Of course the ban prompted immediate backlash from political leaders in Israel and from domestic politicians who warned it risks singling out Israelis and Jewish fans. Westminster voices insisted antisemitism must be fought and that banning a whole nation’s supporters is dangerous territory. Safety is not a moral abstraction. When authorities point to past violence and credible threats, simply dismissing the ban as prejudice avoids the important task: demanding accountability from the fan cultures and authorities that permit hateful, violent acts.

𝐓𝐡𝐞 𝐛𝐢𝐠𝐠𝐞𝐫 𝐭𝐫𝐮𝐭𝐡: 𝐦𝐚𝐭𝐜𝐡𝐞𝐬 𝐫𝐞𝐟𝐥𝐞𝐜𝐭 𝐩𝐨𝐥𝐢𝐭𝐢𝐜𝐬, 𝐚𝐧𝐝 𝐬𝐩𝐨𝐫𝐭 𝐜𝐚𝐧𝐧𝐨𝐭 𝐛𝐞 𝐚 𝐫𝐞𝐟𝐮𝐠𝐞 𝐟𝐫𝐨𝐦 𝐚𝐜𝐜𝐨𝐮𝐧𝐭𝐚𝐛𝐢𝐥𝐢𝐭𝐲

Football has always been political; it’s naive to pretend otherwise. When a club’s history is intertwined with state projects and when segments of its fanbase act as political actors - sometimes violently - hosting matches becomes a public-policy decision, not merely a sporting one.

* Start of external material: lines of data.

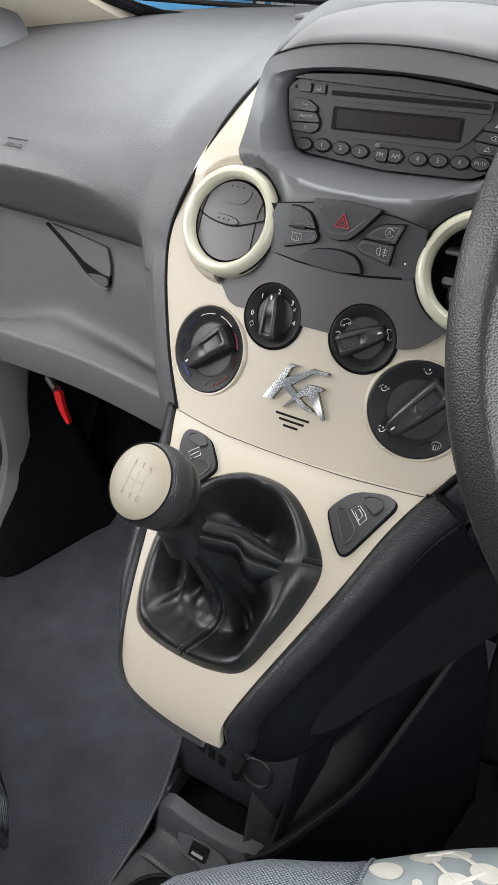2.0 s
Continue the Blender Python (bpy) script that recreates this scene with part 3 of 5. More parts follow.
hz = thing("hazard_switch", "black hazard light switch with a red triangle", "switch", tuple(on_stack(0, 0.92, 0)))
b, c = panel_button(hz, [(-0.0217, 0.9318), (-0.0034, 0.9336), (0.0129, 0.9334), (0.0260, 0.9325), (0.0131, 0.9172), (0.0080, 0.9124), (0.0014, 0.9106), (-0.0066, 0.9107), (-0.0109, 0.9132), (-0.0155, 0.9196)], bev=0.0036, h=0.0055, r=0.0016)
part("cap", plate(rnd([(-0.0152, 0.9296), (0.0015, 0.9309), (0.0195, 0.9302), (0.0080, 0.9193), (0.0050, 0.9171), (-0.0028, 0.9165), (-0.0056, 0.9180)], 0.0018), on_panel, 0.0061, bev=0.0007), BUTTON, b)
for s, r in ((1.0, 0.0005), (0.5, 0.0004)):
    part("warning_triangle", tube([on_panel(x * s + 0.0022, 0.9222 + z * s, 0.0067) for x, z in ((0, 0.0055), (-0.0050, -0.0034), (0.0050, -0.0030))], r, 6, closed=True), REDP, b, "red triangle outline")
lsw = thing("heater_switch", "black rear screen heater switch pair", "switch", tuple(on_stack(-0.03, 0.91, 0)), group="fascia switches")
b1, c = panel_button(lsw, [(-0.0386, 0.9256), (-0.0315, 0.9261), (-0.0247, 0.9240), (-0.0206, 0.9199), (-0.0175, 0.9146), (-0.0380, 0.9131)], r=0.0012)
b2, c = panel_button(lsw, [(-0.0389, 0.9119), (-0.0170, 0.9134), (-0.0150, 0.9090), (-0.0170, 0.9058), (-0.0396, 0.8986)], r=0.0014)
m = stack_pose(-0.0300, 0.9062, 0.0062)
part("symbol", strokes([[(-0.0036, -0.002), (-0.0036, 0.003), (0.0036, 0.003), (0.0036, -0.002), (-0.0036, -0.002)], [(-0.0018, -0.0032), (-0.0018, 0.0012)], [(0, -0.0032), (0, 0.0012)], [(0.0018, -0.0032), (0.0018, 0.0012)]], 0.0003, m), WHITE, b2)
part("rocker_bar", tube([on_panel(-0.0340, 0.9128, 0.0034), on_panel(-0.0247, 0.9134, 0.0034)], 0.0012, 6), DARK, lsw)
rsw = thing("fog_switch", "black stop start and fog lamp switch pair", "switch", tuple(on_stack(0.03, 0.91, 0)), group="fascia switches")
b1, c = panel_button(rsw, [(0.0176, 0.9152), (0.0207, 0.9199), (0.0249, 0.9233), (0.0302, 0.9254), (0.0424, 0.9268), (0.0385, 0.9148)], r=0.0012)
part("symbol", strokes([arc(0.0012, 0.0, 0.0030, 30, 340), [(0, -0.0014), (0.0012, 0.0018), (0.0024, -0.0014)]], 0.0003, stack_pose(0.0325, 0.9208, 0.0062)), WHITE, b1)
b2, c = panel_button(rsw, [(0.0165, 0.9140), (0.0382, 0.9134), (0.0371, 0.9011), (0.0165, 0.9057), (0.0132, 0.9077), (0.0138, 0.9110)], r=0.0014)
part("symbol", strokes([arc(-0.001, 0, 0.0025, 90, 270), [(-0.001, -0.0025), (-0.001, 0.0025)], [(0.0006, 0.0016), (0.0036, 0.0016)], [(0.0006, 0), (0.0036, 0)], [(0.0006, -0.0016), (0.0036, -0.0016)], [(0.002, -0.0028), (0.002, 0.0028)]], 0.0003, stack_pose(0.0310, 0.9085, 0.0062)), WHITE, b2)
part("rocker_bar", tube([on_panel(0.0270, 0.9146, 0.0034), on_panel(0.0351, 0.9143, 0.0034)], 0.0012, 6), DARK, rsw)
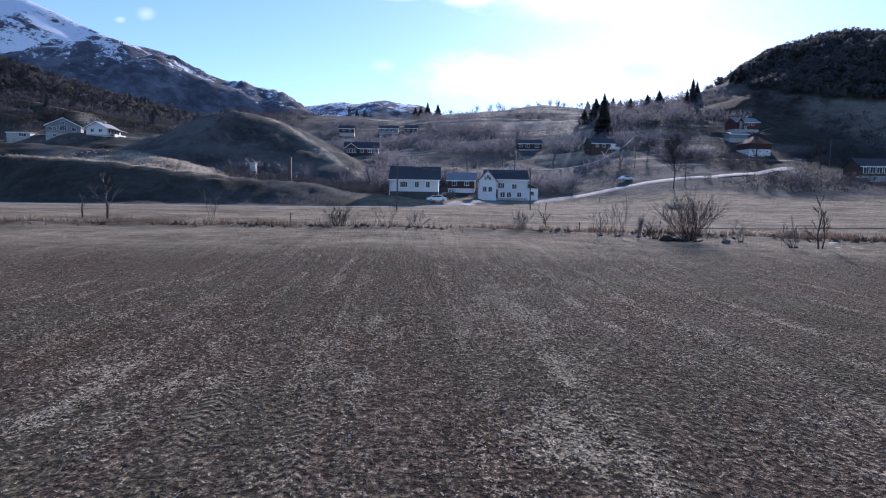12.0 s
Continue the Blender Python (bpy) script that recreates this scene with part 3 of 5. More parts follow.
def house(label, x, y, z, turn, w, d, cellar, eave, rise, wall_mat, roof_mat, cellar_mat, along_x=True, over=0.45, windows=(), chimney=None, door=None, sink=1.6, roof_label="", name="house"):
    """A gabled house whose front faces -y, its front's foot at (x, y, z). Windows: x, height, width, height, panes."""
    h = thing(name, pose(x, y, z, 0, 0, turn), label, "house")
    part("foundation", walls(Solid(), -w / 2, w / 2, 0, d, -sink, cellar), cellar_mat, h)
    part("wall", walls(Solid(), -w / 2 - 0.03, w / 2 + 0.03, -0.03, d + 0.03, cellar, eave, rise, along_x), wall_mat, h)
    part("roof", gable_roof(Solid(), -w / 2, w / 2, 0, d, eave + 0.1, rise, over, 0.18, along_x), roof_mat, h, roof_label)
    trim = Solid()
    if along_x:
        k = rise / (d / 2) * over
        trim.box(-w / 2 - over, w / 2 + over, -over - 0.05, -over, eave - k - 0.16, eave - k + 0.1)
        part("gutter", trim, TRIM, h)
    else:
        for sgn in (-1, 1):
            k = rise / (w / 2) * over
            a, b = (sgn * (w / 2 + over), eave - k + 0.1), (0, eave + rise + 0.1)
            trim.poly((a[0], -over - 0.04, a[1] - 0.28), (a[0], -over - 0.04, a[1] + 0.03), (b[0], -over - 0.04, b[1] + 0.03), (b[0], -over - 0.04, b[1] - 0.28))
        part("bargeboard", trim, TRIM, h)
    for wx, wz, ww, wh, *more in windows:
        window(h, wx, -0.05 if wz > cellar else -0.01, wz, ww, wh, bars=more[0] if more else 1)
    if chimney:
        cx, cy, ctop = chimney
        c = part("chimney", Solid().box(cx - 0.3, cx + 0.3, cy - 0.3, cy + 0.3, eave, ctop).box(cx - 0.38, cx + 0.38, cy - 0.38, cy + 0.38, ctop, ctop + 0.12), CONCRETE, h)
    if door:
        dx, dz = door
        leaf = part("door", Solid().box(dx - 0.45, dx + 0.45, -0.1, -0.02, dz, dz + 2.05), BROWN_BOARD, h)
        part("handle", Solid().box(dx + 0.3, dx + 0.36, -0.15, -0.1, dz + 0.98, dz + 1.04), STEEL, leaf)
    return h


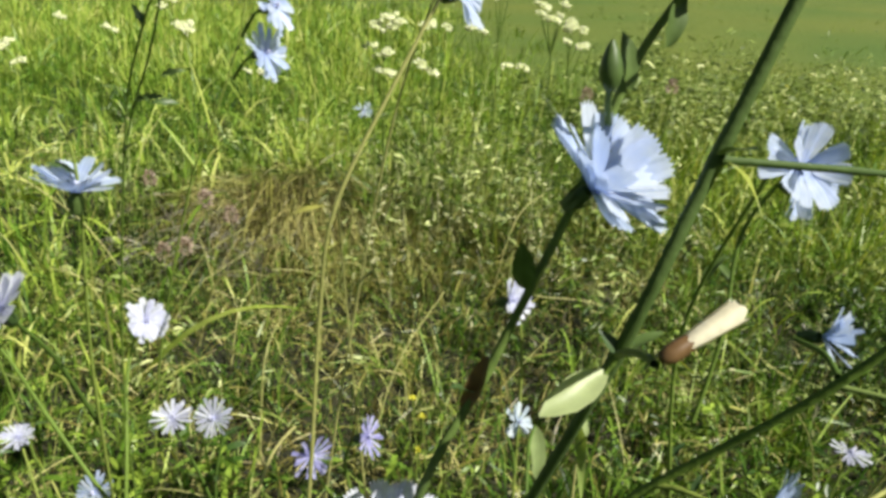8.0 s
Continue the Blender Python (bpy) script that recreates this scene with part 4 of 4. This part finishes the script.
for k, (x, y, z, h, big) in enumerate(((0.0, 1.44, 0.447, 4, 1.0), (-0.02, 1.43, 0.40, 2, 1.0), (0.085, 1.44, 0.43, 2, 1.0), (0.30, 1.46, 0.462, 4, 1.0), (0.335, 1.45, 0.44, 2, 1.0),
                                       (0.327, 1.41, 0.415, 1, 1.2), (0.228, 1.42, 0.377, 1, 1.3), (0.068, 1.44, 0.365, 1, 1.2), (0.165, 1.46, 0.43, 1, 1.0), (-0.005, 1.43, 0.37, 1, 1.0), (0.197, 1.40, 0.503, 2, 1.2),
                                       (-0.93, 1.73, 0.412, 2, 1.5), (-0.58, 2.32, 0.318, 2, 1.9), (-1.17, 1.89, 0.165, 1, 1.5), (-1.574, 2.694, 0.378, 1, 2.3), (-1.109, 2.349, 0.264, 2, 1.6), (-1.494, 2.959, 0.311, 1, 2.0),
                                       (-0.949, 2.757, 0.265, 1, 1.8), (-1.152, 2.858, 0.294, 1, 1.8), (-1.10, 2.40, 0.20, 1, 1.4), (-0.25, 1.52, 0.355, 1, 1.0), (-0.70, 2.60, 0.36, 1, 1.4))):
    yarrow((x, y, z), h, 500 + k, big)


# ---- clover-like pink heads ----
def clover_mesh(seed):
    rng = np.random.default_rng(seed)
    n = 150
    u, a = rng.uniform(-0.9, 1, n), rng.uniform(0, 6.28, n)
    r = np.sqrt(1 - u * u)
    d = np.stack([r * np.cos(a), r * np.sin(a), u], 1)
    base = d * np.array([0.006, 0.006, 0.009])
    return mesh_of("flower_head", *strips(rng, base, d + np.array([0, 0, 0.7]), rng.uniform(0.005, 0.009, n), rng.uniform(0.0018, 0.003, n), np.full(n, 0.05), "leaf", 2), PINK, False)


CLOVERS = [clover_mesh(600 + k) for k in range(3)]
for k, (x, y, z) in enumerate(((-0.45, 1.456, 0.150), (-0.31, 1.30, 0.165), (-0.40, 1.32, 0.060), (-0.28, 1.34, 0.12), (-0.34, 1.25, 0.10), (0.42, 1.62, 0.27), (0.62, 1.66, 0.28))):
    c = thing("clover_plant", (x, y + 0.01, 0), "clover with a faded pink fluffy flower head", "clover", "clover in the grass")
    stem(c, [(x, y + 0.01, 0), (x - 0.005, y, z * 0.5), (x, y, z - 0.008)], 0.0012, 0.0010)
    part("flower_head", CLOVERS[k % 3], c, "faded pink flower head", aim((0, -0.01, z), (0.1, -0.1, 1)) @ Matrix.Scale(1.25, 4))

# ---- small yellow flowers ----
for k, (x, y, z) in enumerate(((0.02, 0.72, 0.17), (0.03, 0.73, 0.14), (0.025, 0.715, 0.11), (0.04, 0.52, 0.12), (-0.06, 0.60, 0.12), (0.30, 0.9, 0.12))):
    f = thing("yellow_flower", (x, y, 0), "small yellow flower head on a thin stalk", "flower", "small yellow flowers")
    stem(f, [(x, y, 0), (x + 0.004, y, z * 0.5), (x, y, z)], 0.0008, 0.0006)
    part("flower_head", mesh_of("flower_head", *strips(np.random.default_rng(700 + k), np.zeros((24, 3)), np.random.default_rng(k).normal(0, 1, (24, 3)) + np.array([0, 0, 0.8]), np.full(24, 0.0045), np.full(24, 0.0022), np.full(24, 0.1), "leaf", 2), YELLOW, False), f, "yellow florets", Matrix.Translation((0, 0, z)))


# ---- single dry stalks ----
def stalk(path, r0, r1, label):
    s = thing("dry_stalk", path[0], label, "grass stalk", "single dry stalks")
    stem(s, path, r0, r1, DRYSTEM, name="culm")
    return s


s1 = stalk([(-0.072, 0.50, -0.01), (-0.066, 0.512, 0.14), (-0.052, 0.518, 0.28), (-0.041, 0.520, 0.385), (-0.029, 0.518, 0.449), (0.008, 0.54, 0.518), (0.043, 0.56, 0.577), (0.06, 0.57, 0.605)], 0.0015, 0.0009, "long pale yellow dry grass stalk with a kinked node")
part("leaf", leaf_mesh("leaf", 0.03, 0.005, 0.3, STRAW), s1, "dry leaf at the node", Matrix.Translation(Vector((-0.029, 0.518, 0.449)) - s1.location) @ Matrix.Rotation(radians(185), 4, "Z") @ Matrix.Rotation(radians(-5), 4, "Y"))
stalk([(0.264, 0.47, -0.01), (0.266, 0.46, 0.20), (0.264, 0.425, 0.335), (0.252, 0.398, 0.356), (0.230, 0.384, 0.363), (0.192, 0.360, 0.373)], 0.0009, 0.0011, "pale bent straw caught among the stems")
stalk([(-0.36, 0.95, -0.01), (-0.345, 0.93, 0.16), (-0.32, 0.90, 0.21), (-0.26, 0.86, 0.20)], 0.0012, 0.0008, "bent straw-coloured stalk in the thatch")
stalk([(-0.12, 0.56, -0.01), (-0.11, 0.55, 0.16), (-0.09, 0.56, 0.235), (-0.07, 0.57, 0.26)], 0.0013, 0.0009, "short broken straw stalk")
stalk([(-0.10, 0.50, -0.01), (-0.11, 0.49, 0.15), (-0.095, 0.50, 0.225)], 0.0013, 0.0009, "short broken straw stalk")
stalk([(0.16, 0.62, -0.01), (0.155, 0.61, 0.2), (0.165, 0.60, 0.30)], 0.0013, 0.0008, "upright dry grass stalk")
stalk([(-0.02, 0.66, -0.01), (-0.03, 0.65, 0.2), (-0.035, 0.64, 0.34), (-0.034, 0.60, 0.42)], 0.0011, 0.0007, "upright dry grass stalk")
stalk([(-0.425, 0.51, -0.01), (-0.422, 0.495, 0.20), (-0.419, 0.49, 0.294), (-0.415, 0.50, 0.364), (-0.418, 0.51, 0.40)], 0.0011, 0.0007, "upright pale green grass stalk")
b1 = thing("grass_blade", (0.155, 0.55, 0), "single broad upright pale green grass blade", "grass blade")
part("blade", leaf_mesh("blade", 0.30, 0.0052, 0.06, LIGHTLEAF, 0, 3), b1, "", lay((0, 0, -0.005), (-0.045, -0.01, 1.0), (0.4, -0.9, 0.1)))
rs = random.Random(9)
for k in range(72):
    x, y = rs.gauss(0.0, 0.42), rs.uniform(0.5, 1.7)
    a, l = rs.uniform(0, 6.28), rs.uniform(0.06, 0.20)
    z = rs.uniform(0.06, 0.19)
    stalk([(x, y, -0.005), (x + math.cos(a) * l * 0.42, y + math.sin(a) * l * 0.42, z * 0.75), (x + math.cos(a) * l, y + math.sin(a) * l, z * rs.uniform(0.8, 1.4))], 0.0007 + 0.0007 * rs.random() ** 2, 0.0006, "dry bent straw lying over the grass")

For many Palestinians and solidarity activists, the ban is a bittersweet vindication: it publicly recognizes the danger posed by sections of Maccabi’s fan culture, even as it leaves unresolved the wider question of Israeli state actions that produced those protests in the first place.

If there is one honest path forward, it’s this: stop the double standards, treat Israeli clubs just as Russia was treated when they invaded Ukraine. Otherwise, occupation is being legitimised.